Students and Parents Rally Against Cuomo's Billionaire-Backed Education Scheme - Metro Justice

Students and Parents Rally Against Cuomo's Billionaire-Backed Education Scheme

13767952255_370d6e69c2_z.jpgMany of you received calls from Metro Justice on Monday urging you to call your State Senator to voice concerns about what Cuomo's budget plans are for education.  The biggest fear, that New York State's plans for interventions at failing schools will close those schools down and replace them with privatized institutions like charter schools. 

Many of us in Rochester can attribute the struggle of our schools to a mix of severe poverty and a system that teaches high-stakes tests over pursuing a worthwhile education. Rochester City Schools is the poorest school district in the state, and while many dedicated educators work hard to provide for their students, that dedication can only go so far. Supply budgets run short, some teachers even take to paying for supplies and resources for students out of their own pockets.
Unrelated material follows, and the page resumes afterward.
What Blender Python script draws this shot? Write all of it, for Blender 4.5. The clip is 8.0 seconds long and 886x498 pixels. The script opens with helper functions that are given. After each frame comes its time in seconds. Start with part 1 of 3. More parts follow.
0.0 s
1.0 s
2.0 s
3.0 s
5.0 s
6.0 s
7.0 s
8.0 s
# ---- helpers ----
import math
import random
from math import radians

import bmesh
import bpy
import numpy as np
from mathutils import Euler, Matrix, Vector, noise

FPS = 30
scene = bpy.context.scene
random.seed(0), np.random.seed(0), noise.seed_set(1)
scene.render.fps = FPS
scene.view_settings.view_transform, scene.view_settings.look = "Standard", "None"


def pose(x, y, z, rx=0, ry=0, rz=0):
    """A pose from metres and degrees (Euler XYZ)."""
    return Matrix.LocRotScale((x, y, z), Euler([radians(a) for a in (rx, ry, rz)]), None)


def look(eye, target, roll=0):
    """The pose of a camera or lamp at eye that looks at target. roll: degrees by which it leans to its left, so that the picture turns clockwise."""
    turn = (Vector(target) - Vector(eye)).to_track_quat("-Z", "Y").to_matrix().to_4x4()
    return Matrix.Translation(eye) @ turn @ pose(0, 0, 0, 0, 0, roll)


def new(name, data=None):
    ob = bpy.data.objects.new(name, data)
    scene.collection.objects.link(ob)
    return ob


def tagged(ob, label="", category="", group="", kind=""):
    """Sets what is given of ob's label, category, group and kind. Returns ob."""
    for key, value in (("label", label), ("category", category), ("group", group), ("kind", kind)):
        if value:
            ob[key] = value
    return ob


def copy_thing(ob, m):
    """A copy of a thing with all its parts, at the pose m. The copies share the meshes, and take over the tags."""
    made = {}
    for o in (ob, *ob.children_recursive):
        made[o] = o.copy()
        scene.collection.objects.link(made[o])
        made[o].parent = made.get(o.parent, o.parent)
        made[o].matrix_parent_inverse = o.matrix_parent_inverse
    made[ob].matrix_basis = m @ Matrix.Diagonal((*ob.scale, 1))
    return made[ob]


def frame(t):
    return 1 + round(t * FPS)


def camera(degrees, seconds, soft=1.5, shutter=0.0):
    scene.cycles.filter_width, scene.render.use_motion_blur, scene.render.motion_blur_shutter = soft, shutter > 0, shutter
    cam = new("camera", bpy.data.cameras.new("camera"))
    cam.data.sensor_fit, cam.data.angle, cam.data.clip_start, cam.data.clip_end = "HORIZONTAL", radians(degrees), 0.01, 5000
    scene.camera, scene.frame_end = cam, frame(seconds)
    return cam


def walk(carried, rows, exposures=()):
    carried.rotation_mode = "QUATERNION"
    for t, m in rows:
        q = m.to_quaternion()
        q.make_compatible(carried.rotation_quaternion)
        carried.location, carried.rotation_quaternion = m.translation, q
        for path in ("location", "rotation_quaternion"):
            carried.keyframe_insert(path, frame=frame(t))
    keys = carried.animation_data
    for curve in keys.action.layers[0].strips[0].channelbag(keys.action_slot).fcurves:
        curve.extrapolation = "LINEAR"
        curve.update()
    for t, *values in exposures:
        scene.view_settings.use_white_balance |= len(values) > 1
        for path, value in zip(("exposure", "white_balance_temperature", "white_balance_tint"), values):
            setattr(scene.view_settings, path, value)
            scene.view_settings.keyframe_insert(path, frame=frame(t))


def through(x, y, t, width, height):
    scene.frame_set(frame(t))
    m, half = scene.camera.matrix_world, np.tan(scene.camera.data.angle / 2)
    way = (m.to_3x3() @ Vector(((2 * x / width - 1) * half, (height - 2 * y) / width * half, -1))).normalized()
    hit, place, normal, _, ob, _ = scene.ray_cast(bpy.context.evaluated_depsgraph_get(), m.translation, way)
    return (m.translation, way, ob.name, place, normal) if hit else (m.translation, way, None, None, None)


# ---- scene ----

Teaching tests takes away time that can be spent on helping struggling students keep up with their peers. Now consider the sizable refugee population, where these burdens are doubled for some between keeping up with Common Core state standards while learning English as a second language. 

Lauren McCauley's article for Common Dreams covers recent protests against Cuomo's budget plans for education. It's a reminder that Cuomo is a politician who shamelessly sides with hedge fund managers with investments in things like the charter school industry. It's a reminder that he doesn't really care about his average citizen, preferring to favor the 1% and their agenda. It's a sign that we need sweeping reforms in education to place the value back on learning.

Did you call your Senator on Monday? Know any alternatives that can help local schools that don't involve state government intervention?

(Image credit: Jkrincon on Flickr from 2014 State Budget protests. Licensed under Creative Commons)

 Parents, teachers, and students from across the state flooded the streets of Manhattan on Saturday to call out Governor Andrew Cuomo for selling out the public school system.

"Wall Street got a bailout. Public schools were sold out," was the message as protesters rallied, surrounded by NYPD barricades, outside Cuomo's 3rd Avenue office building. The group is calling on the state government to fully fund public schools, limit high-stakes testing, support struggling schools, fairly evaluate teachers, and stop the expansion of charter schools.

Organized by a coalition of groups, the demonstration included former progressive gubernatorial candidate Zephyr Teachout, as well as other members of the Hedge Clippers—a recently founded campaign, backed by Teachout, as well as the American Federation of Teachers, and other prominent labor and community groups.

(more after the flip)

According to the group's site, the Hedge Clippers seek to "expose the mechanisms hedge funds and billionaires use to influence government and politics in order to expand their wealth, influence and power" by calling out the politicians who do their bidding. 

During Saturday's protest, the group wielded large paper scissors and held signs accusing Cuomo of being the "number one recipient of hedge fund cash." Throughout the day, images from the demonstration were shared widely on Twitter as well as on the United Federation of Teachers Facebook page.

The protest follows weeks of actions targeting the Cuomo administration as lawmakers weigh the governor's proposal to tie more than $1 billion in school aid to an overhaul of the teacher evaluation system, which places extra emphasis on standardized test scores. Hundreds of people rallied at the Albany Capitol on Thursday and last week teachers from upstate New York delivered the governor 1,000 apples—each representing "a local teaching position unfilled because of years of underfunding for public education."

Groups say that the hedge fund and Wall Street billionaires, which "bought control over the New York State Senate this past election," are seeking to starve the public school system "through subsidies to private and parochial schools and through privately-run charter schools."

"Don't let Wall Street buy our public education system the way they bought the last election," reads a petition being circulated by the Alliance for Quality Education, Citizen Action New York, New York Communities, the Strong Economy For All Coalition, and the Working Families Party.